Required task: Return a copy of every line in the records that includes the word "script".

Records for the task:
— Begin —

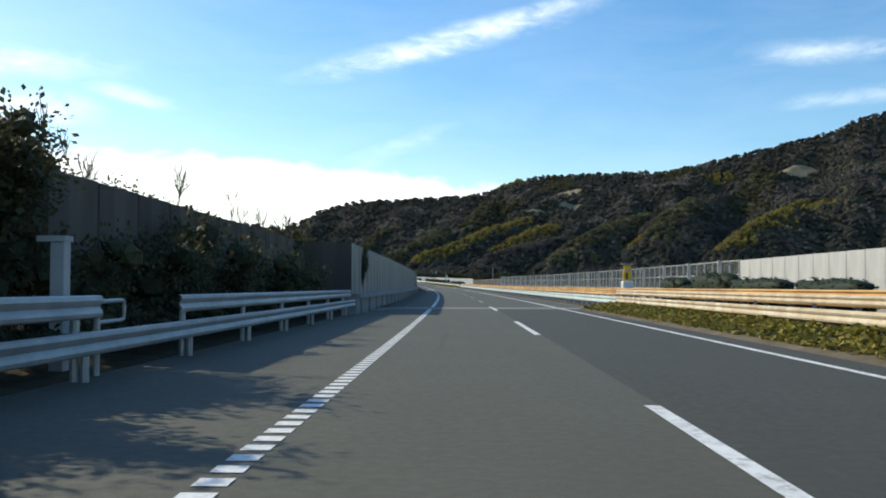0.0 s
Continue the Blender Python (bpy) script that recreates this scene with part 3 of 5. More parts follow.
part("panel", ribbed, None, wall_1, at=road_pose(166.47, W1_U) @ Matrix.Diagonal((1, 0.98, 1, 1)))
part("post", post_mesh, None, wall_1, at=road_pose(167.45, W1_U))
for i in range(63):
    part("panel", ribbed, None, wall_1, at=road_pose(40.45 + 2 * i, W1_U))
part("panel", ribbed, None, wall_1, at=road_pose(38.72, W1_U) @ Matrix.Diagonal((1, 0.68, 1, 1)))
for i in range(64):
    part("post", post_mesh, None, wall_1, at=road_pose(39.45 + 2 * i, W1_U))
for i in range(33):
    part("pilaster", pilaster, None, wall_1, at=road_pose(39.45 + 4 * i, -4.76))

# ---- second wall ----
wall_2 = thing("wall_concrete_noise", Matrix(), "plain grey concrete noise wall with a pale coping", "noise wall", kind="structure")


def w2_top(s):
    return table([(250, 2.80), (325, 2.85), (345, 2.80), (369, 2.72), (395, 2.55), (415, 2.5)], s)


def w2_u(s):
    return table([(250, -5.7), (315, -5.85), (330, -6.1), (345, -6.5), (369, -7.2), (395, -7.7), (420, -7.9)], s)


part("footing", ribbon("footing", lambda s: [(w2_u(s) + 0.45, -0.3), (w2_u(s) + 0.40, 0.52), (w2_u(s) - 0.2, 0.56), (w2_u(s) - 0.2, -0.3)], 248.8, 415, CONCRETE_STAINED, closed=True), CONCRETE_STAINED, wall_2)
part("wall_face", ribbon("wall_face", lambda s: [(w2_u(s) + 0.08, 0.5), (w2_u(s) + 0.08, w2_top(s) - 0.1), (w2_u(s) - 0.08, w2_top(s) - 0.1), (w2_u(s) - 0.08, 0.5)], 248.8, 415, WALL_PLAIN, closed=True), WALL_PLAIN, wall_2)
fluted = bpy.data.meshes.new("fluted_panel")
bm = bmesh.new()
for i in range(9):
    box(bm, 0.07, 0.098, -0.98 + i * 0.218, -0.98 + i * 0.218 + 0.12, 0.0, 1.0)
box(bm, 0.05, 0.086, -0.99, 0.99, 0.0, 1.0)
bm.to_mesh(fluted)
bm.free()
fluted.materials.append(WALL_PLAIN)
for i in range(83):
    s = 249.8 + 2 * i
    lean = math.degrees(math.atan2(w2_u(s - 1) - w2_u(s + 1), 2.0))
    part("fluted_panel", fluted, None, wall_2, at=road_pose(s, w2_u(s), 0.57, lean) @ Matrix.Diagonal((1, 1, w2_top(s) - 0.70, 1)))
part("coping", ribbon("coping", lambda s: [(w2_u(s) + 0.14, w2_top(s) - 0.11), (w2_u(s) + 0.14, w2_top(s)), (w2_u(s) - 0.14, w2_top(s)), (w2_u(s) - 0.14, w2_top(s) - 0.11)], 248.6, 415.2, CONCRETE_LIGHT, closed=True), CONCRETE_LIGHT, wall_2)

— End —
— Begin —

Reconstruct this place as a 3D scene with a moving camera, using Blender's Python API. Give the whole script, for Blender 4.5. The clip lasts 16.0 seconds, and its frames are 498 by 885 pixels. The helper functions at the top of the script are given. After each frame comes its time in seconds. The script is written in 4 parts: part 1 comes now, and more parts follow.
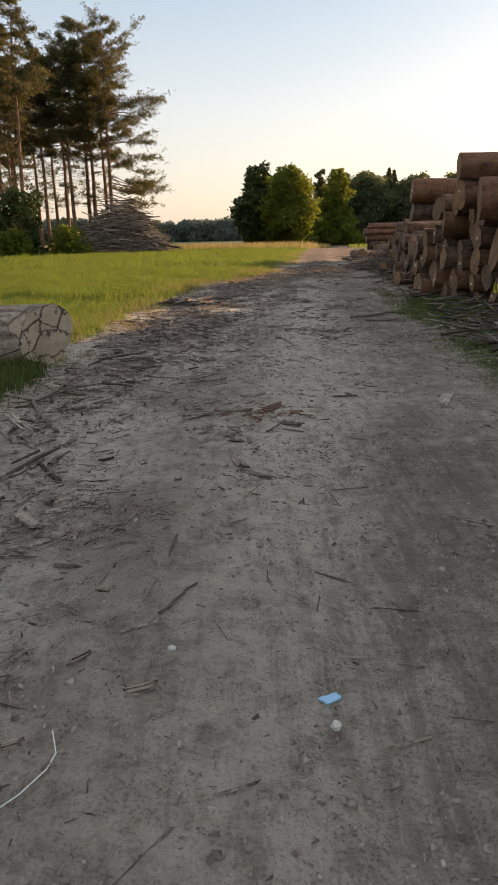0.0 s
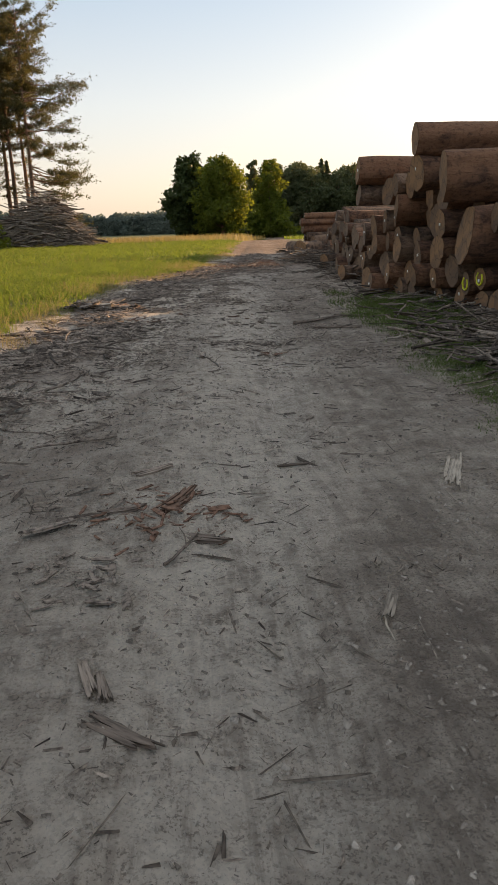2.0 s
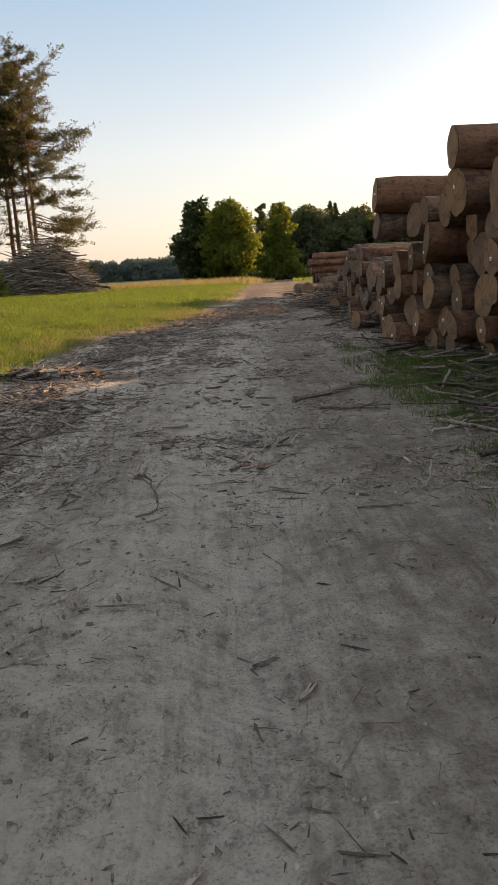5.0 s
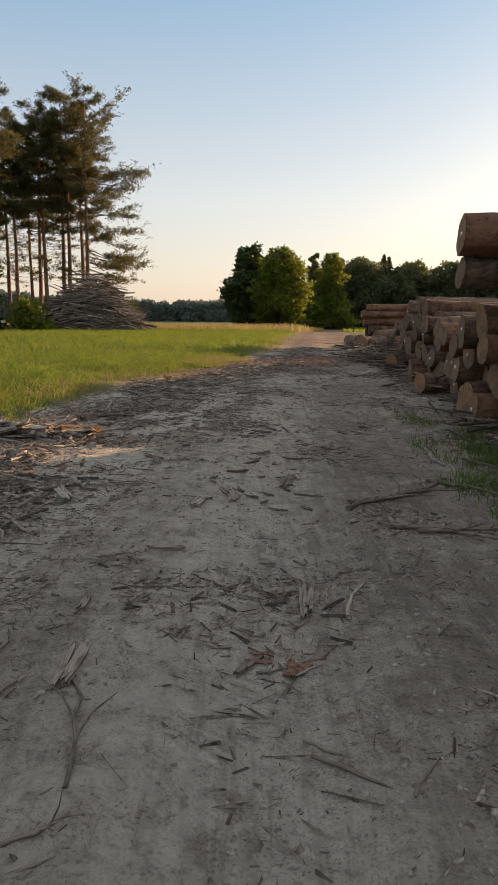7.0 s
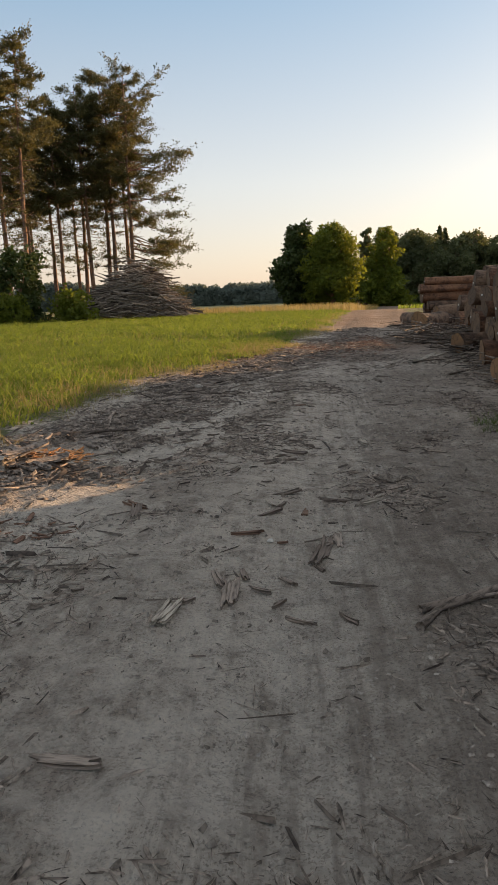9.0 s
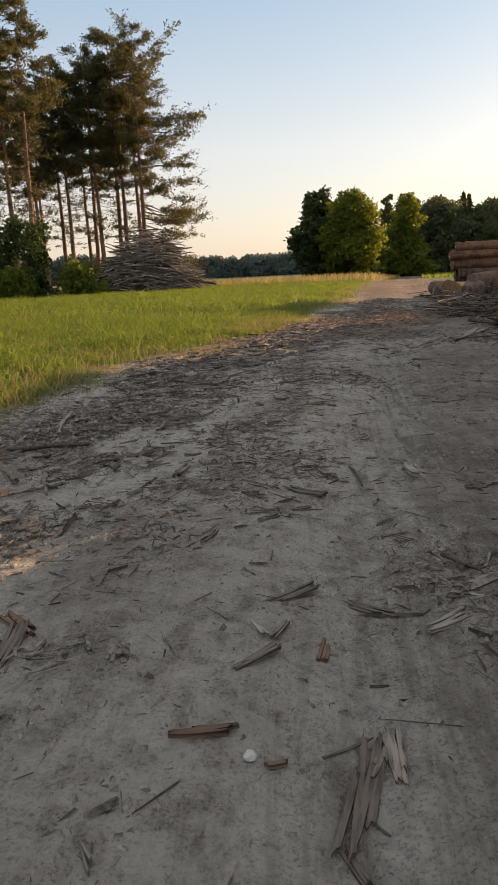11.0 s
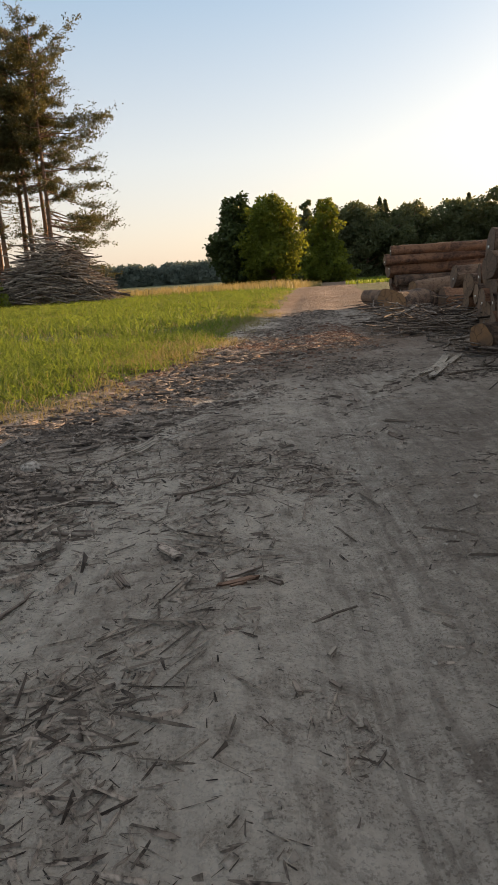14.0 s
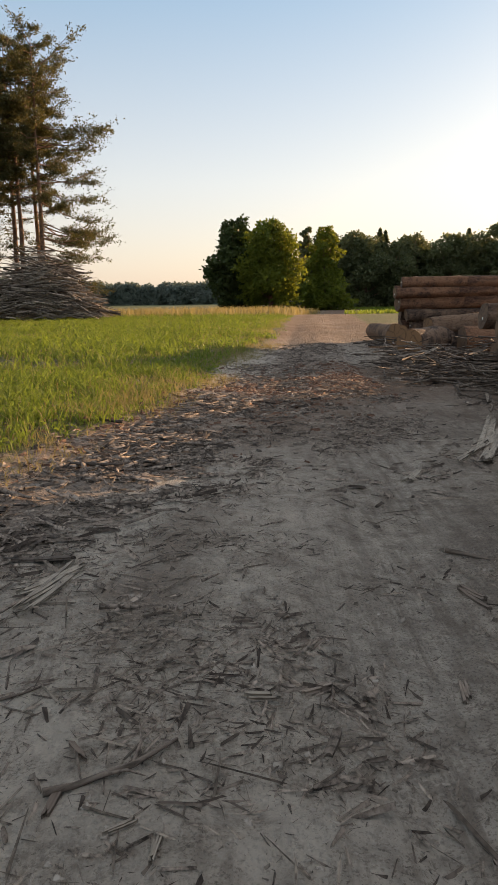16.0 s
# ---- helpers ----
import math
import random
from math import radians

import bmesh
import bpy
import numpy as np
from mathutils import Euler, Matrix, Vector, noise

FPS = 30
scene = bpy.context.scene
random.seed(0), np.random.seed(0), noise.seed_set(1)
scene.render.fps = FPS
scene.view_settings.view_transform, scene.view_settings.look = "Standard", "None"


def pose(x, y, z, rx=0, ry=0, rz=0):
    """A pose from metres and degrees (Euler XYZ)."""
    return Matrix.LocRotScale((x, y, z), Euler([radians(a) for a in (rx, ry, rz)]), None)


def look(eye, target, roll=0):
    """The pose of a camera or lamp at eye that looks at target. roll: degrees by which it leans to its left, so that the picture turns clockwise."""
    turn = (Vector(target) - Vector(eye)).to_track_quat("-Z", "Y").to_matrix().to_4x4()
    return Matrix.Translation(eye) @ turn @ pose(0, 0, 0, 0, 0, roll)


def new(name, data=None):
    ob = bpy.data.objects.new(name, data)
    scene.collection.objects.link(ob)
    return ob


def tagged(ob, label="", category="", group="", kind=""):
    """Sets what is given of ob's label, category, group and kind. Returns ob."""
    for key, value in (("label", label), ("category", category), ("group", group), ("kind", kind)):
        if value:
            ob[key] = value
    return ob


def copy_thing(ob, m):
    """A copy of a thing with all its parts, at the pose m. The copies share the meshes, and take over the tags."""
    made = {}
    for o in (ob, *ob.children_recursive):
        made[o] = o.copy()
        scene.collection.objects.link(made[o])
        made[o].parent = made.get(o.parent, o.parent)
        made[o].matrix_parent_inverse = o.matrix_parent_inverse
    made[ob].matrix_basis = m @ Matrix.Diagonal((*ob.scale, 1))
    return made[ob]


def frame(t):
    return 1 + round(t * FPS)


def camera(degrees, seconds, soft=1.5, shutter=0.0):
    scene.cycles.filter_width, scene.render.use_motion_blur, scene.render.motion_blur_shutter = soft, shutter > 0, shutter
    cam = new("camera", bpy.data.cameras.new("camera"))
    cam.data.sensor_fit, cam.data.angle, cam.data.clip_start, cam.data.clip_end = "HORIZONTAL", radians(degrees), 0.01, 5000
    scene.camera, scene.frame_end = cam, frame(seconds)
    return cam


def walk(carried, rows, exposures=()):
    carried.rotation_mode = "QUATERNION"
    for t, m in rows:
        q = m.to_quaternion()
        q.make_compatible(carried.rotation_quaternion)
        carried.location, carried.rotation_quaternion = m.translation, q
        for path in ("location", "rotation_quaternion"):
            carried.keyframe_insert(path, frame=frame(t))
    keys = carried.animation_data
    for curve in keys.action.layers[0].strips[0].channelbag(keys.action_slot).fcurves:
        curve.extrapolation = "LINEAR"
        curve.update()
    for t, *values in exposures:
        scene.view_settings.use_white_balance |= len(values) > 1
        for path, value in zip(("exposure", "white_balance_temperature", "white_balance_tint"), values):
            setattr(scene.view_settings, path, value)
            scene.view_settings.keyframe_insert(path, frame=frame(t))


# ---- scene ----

— End —

Result of this exercise:
Continue the Blender Python (bpy) script that recreates this scene with part 3 of 5. More parts follow.
Reconstruct this place as a 3D scene with a moving camera, using Blender's Python API. Give the whole script, for Blender 4.5. The clip lasts 16.0 seconds, and its frames are 498 by 885 pixels. The helper functions at the top of the script are given. After each frame comes its time in seconds. The script is written in 4 parts: part 1 comes now, and more parts follow.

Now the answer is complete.